The latest naturals for hair care

Published: 7-Aug-2019

When it comes to hair care product ingredients, ‘natural’ and ‘high-tech’ need not be strangers, writes Jennifer Hirsch

The alchemy that makes one ingredient trend – catching the imagination and attention of formulators, brands and ultimately the public in the same moment – while another sinks without fanfare, is unpredictable.

What we do know is that on the chessboard of product, performance is queen. Ask a consumer to choose between performance and values messages (eg, perceived naturalness, safety, sustainability or price sensitivity) and performance will win out for the majority.

That performance imperative is driving innovation and evolution in plant-based ingredients from functional surfactants and emulsifiers to complex actives combining disparate plant chemistry to deliver performance ingredients that push our understanding of what the natural and naturally-derived can contribute to a formulation.

Hair care, long the bastion of silicones and petroleum-based ingredients, is reaping the benefits of this approach. Even better for the consumer, it’s coming at a mass market price as up-and-coming brands like Noughty Haircare with a £6.99 price point and 97% natural promise challenge titans like Garnier for shelf space and customers.

The latest naturals for hair care

From a millennia-old core of traditional botanical ingredients (essential oils, plant oils, simple extracts) have sprouted two entirely modern families of plant-based ingredients for hair care, both with the aim of delivering performance previously perceived to be the remit of synthetic chemistry.

These are substantiated actives with science-led claims and a percentage inclusion driven by research and testing with a price point to match the effort in creating them; and naturally-derived functional ingredients that compete with synthetic equivalents on performance and price.

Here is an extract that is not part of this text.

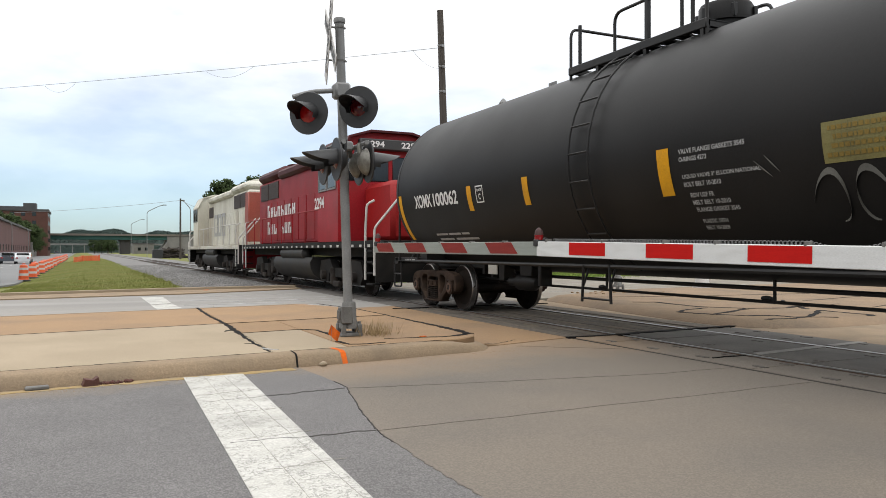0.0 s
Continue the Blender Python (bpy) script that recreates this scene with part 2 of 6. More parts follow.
M["cp_red_dark"] = surface("loco_red_roof", (0.10, 0.010, 0.013), (0.065, 0.009, 0.011), 1.0, 0.6, spec=0.25)
M["soo_white"] = surface("loco_cream", (0.86, 0.84, 0.74), (0.76, 0.72, 0.60), 0.6, 0.6, 0, 0, 30, (0.36, 0.28, 0.20), 0.8, 0.6, 0.3, stretch=(1, 1, 0.35))
M["soo_red"] = surface("loco_faded_red", (0.44, 0.085, 0.05), (0.36, 0.07, 0.045), 1.0, 0.55, 0, 0, 30, (0.3, 0.16, 0.12), 0.8, 0.4)
M["nose_red"] = surface("nose_red", (0.44, 0.020, 0.020), (0.36, 0.018, 0.018), 1.0, 0.45, 0, 0, 30, (0.22, 0.02, 0.02), 0.8, 0.4, 0.2)
M["loco_black"] = surface("loco_underframe", (0.011, 0.0104, 0.0096), (0.020, 0.018, 0.016), 3, 0.75, 0, 0.2, 40, (0.042, 0.035, 0.028), 1.5, 0.5, 0.2)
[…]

While advances in the latter category are happening at a rate of knots, pushing the boundaries of what is possible within the natural envelope, functional ingredients just aren’t sexy contenders for front-of-pack communication.

So when it comes to telling the performance story through a botanical lens, it’s down to substantiated actives. From exciting headline naturals like green rooibos and Trametes versicolor to the more pedestrian wheat bran extracts, an approach to the creation of high-performance natural ingredients that focuses on combining available plant chemistry to target hair issues is making unlikely heroes of mushrooms, ferments and the by-products of refining flour.

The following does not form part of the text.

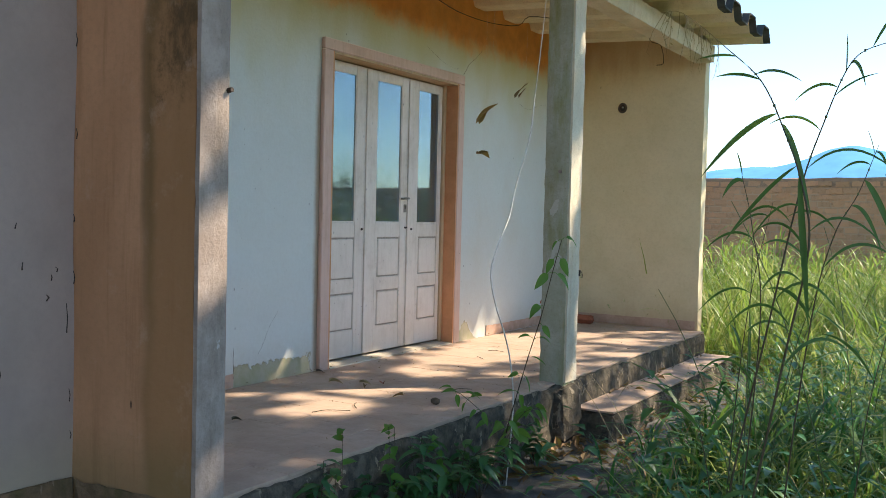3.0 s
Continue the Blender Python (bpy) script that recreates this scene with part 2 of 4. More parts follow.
def leafy(name, a, b, c3, rough=0.5, trans=0.3):
    """Leaves and blades: colour differs from blade to blade, some light passes through."""
    m = mat(name, a, rough, 0, 0.35)
    n = Nodes(m)
    rnd = n.geo.outputs["Random Per Island"]
    col = n.mix(n.ramp(rnd, 0.0, 0.7), a, b)
    col = n.mix(n.ramp(rnd, 0.78, 1.0), col, c3)
    col = n.mix(n.ramp(n.noise(14, 3), 0.3, 0.8, 0, 0.35), col, tuple(v * 0.55 for v in a))
    n.color(col)
    out = n.t.nodes["Material Output"]
    tr = n.t.nodes.new("ShaderNodeBsdfTranslucent")
    n.put(tr.inputs[0], n.mix(0.35, col, (0.26, 0.44, 0.06)))
    ms = n.t.nodes.new("ShaderNodeMixShader")
    ms.inputs[0].default_value = trans
    n.link(n.b.outputs[0], ms.inputs[1])
    n.link(tr.outputs[0], ms.inputs[2])
    n.link(ms.outputs[0], out.inputs[0])
    return m


def brickwork():
    """Rough unplastered masonry seen from afar: courses of bricks, mortar, weather."""
    m = mat("weathered_brickwork", (0.36, 0.19, 0.11), 0.9, 0, 0.2)
    n = Nodes(m)
    v = n.t.nodes.new("ShaderNodeCombineXYZ")
    n.link(n.math("ADD", n.axis(0), n.axis(1)), v.inputs[0])
    n.link(n.axis(2), v.inputs[1])
    br = n.t.nodes.new("ShaderNodeTexBrick")
    br.inputs["Scale"].default_value = 1.0
    br.inputs["Brick Width"].default_value, br.inputs["Row Height"].default_value = 0.22, 0.11
    br.inputs["Mortar Size"].default_value, br.inputs["Bias"].default_value = 0.012, -0.2
    br.inputs["Color1"].default_value, br.inputs["Color2"].default_value = (0.60, 0.33, 0.19, 1), (0.46, 0.27, 0.16, 1)
    br.inputs["Mortar"].default_value = (0.52, 0.34, 0.22, 1)
    n.link(v.outputs[0], br.inputs["Vector"])
    wob = n.noise(1.6, 6, 0.75)
    c = n.mix(n.ramp(wob, 0.45, 0.7, 0, 0.7), br.outputs[0], (0.55, 0.32, 0.19))
    z = n.axis(2)
    c = n.mix(n.ramp(n.math("ADD", z, n.math("MULTIPLY", n.noise(2, 4), 0.25)), 1.72, 1.82, 0, 0.75), c, (0.30, 0.21, 0.15))
    c = n.mix(n.ramp(n.noise(9, 5, 0.75), 0.5, 0.8, 0, 0.6), c, (0.14, 0.09, 0.06))
    n.color(c)
    n.bump(n.math("ADD", wob, n.math("MULTIPLY", br.outputs[1], -0.6)), 0.8, 0.03)
    return m


def soil():
    m = mat("dry_soil_and_litter", (0.16, 0.12, 0.08), 0.95, 0, 0.2)
    n = Nodes(m)
    big = n.noise(1.3, 6, 0.7)
    fine = n.noise(28, 5, 0.75)
    c = n.mix(n.ramp(big, 0.35, 0.7), (0.115, 0.085, 0.052), (0.07, 0.066, 0.036))
    c = n.mix(n.ramp(fine, 0.45, 0.8, 0, 0.6), c, (0.27, 0.20, 0.12))
    n.color(c)
    n.bump(n.math("ADD", fine, big), 0.9, 0.03)
    return m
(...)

The marriage of high-tech extraction techniques and advanced plant chemistry, substantiated actives are complex combinations of plant materials with tested, proven results.

If the science is a challenge to communicate to the customer, then ingredient performance in areas ranging from heat, pollution or UV protection to curl retention and anti-frizz provides compelling natural messaging.


The playing field has been levelled(ish) by advances in ingredients


Conventional hair care has provided the performance benchmark against which natural products were measured. But now that the playing field has been levelled(ish) by advances in functional and active ingredients, new arenas are opening up.

On a planet with a population growing exponentially and natural resources under pressure from every angle, the next evolution in hair care is going to be driven by sustainability. Just as there’s the consumer perception that natural = good/safe/effective/better, there’s the perception that natural = sustainable.

Explaining to the consumer that this isn’t always the case is going to take education and commitment on the part of brands and the industry.

By championing the percentage of synthetic ingredients and educating the consumer on why synthetic is sometimes a better option than natural, small brands like Noughty are leading the way in that education.

Meanwhile, suppliers making substantiated performance actives from by-products of agriculture, who include Vinscience and Symrise, are attacking the challenge from another angle.